Mobile IP Route Optimization
- Binding Update to the Rescue, now the mobile node recycles the idea of binding update and sends Binding Update to the Correspondent Node that verifies it (key exchange protocols once again).
- Once verified the Correspondent Node does not need to send Binding Update Acknowledgement to Mobile Node, instead it just creates an IPv6-in-IPv6 tunnel to the mobile node’s Care-of-Address and redirects the traffic to the tunnel.
- The advantages of this kind of route optimization are:
- Reduces network utilization, since fewer links are traversed. This could mean much less congestion in all the routing fabric of the Internet.
- Reduces the load on the home agent, and the potential for complete isolation of the mobile node due to loss of the home agent.
- Reduced round-trip times for application endpoints.
- Better predictability of routing paths, which could be crucial for QoS Management.

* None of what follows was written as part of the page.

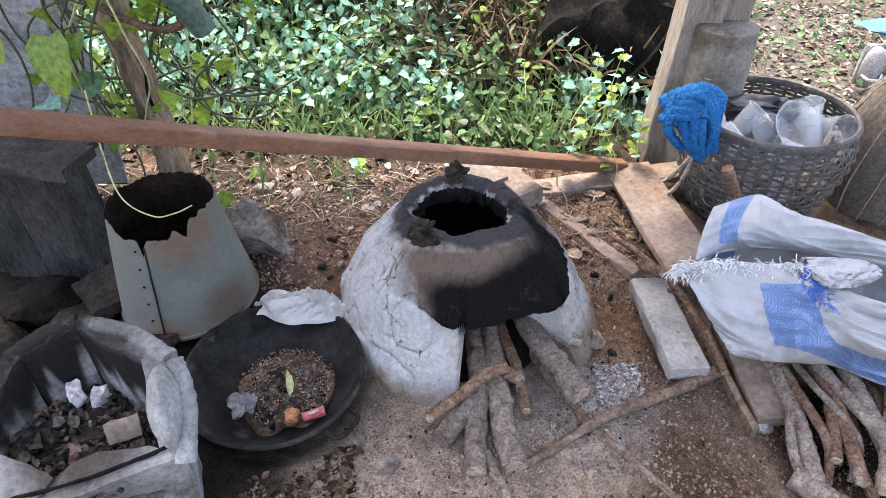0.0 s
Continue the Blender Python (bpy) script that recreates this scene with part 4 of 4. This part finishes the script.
def woven_sack():
    t = thing("woven_sack", (0.95, 1.15, 0.0), "open white woven plastic sack with blue checked bands", "sack")
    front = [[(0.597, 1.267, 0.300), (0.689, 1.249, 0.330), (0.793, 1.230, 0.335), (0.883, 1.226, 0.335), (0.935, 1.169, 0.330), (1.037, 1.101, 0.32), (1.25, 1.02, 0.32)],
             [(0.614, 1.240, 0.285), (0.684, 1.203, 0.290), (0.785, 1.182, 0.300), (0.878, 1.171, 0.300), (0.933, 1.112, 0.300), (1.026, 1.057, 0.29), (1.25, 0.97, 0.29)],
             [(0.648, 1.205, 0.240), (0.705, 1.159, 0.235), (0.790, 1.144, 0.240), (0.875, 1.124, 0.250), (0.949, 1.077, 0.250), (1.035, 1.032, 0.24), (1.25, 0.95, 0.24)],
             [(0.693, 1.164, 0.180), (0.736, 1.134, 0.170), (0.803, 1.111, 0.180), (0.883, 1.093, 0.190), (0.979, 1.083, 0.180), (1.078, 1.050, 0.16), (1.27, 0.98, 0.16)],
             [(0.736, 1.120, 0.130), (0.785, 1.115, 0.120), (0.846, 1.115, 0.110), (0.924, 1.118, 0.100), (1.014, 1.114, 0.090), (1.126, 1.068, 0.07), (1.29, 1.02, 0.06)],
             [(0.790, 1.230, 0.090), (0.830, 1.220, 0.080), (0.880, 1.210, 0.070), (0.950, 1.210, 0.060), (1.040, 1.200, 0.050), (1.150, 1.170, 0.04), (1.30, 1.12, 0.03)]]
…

- More symmetric delay characteristics for incoming and outgoing traffic between mobile node and correspondent node.
Limitations of Mobile IP
- It is important to realize that Mobile IP has certain limitations in its usefulness in a wireless environments. It was designed to handle the mobility of devices, but only relatively infrequent mobility. This is due to the work involved with each change.
- This overhead is not a big deal when you move a computer once a week, a day, or even an hour. It can be an issue for real-time mobility such as roaming in a wireless network where hand-off functions operating at the data link layer may be more suitable.
- Mobile IP was designed under the specific assumption that the attachment point would not change more than once per second.
- It should also point out that Mobile IP is intended to be used with devices that maintain a static IP configuration.
- Since the device needs to be able to always know the identity of its home network a normal IP address, it is much more difficult to use it with a device that obtains an I address dynamically, using something like DHCP.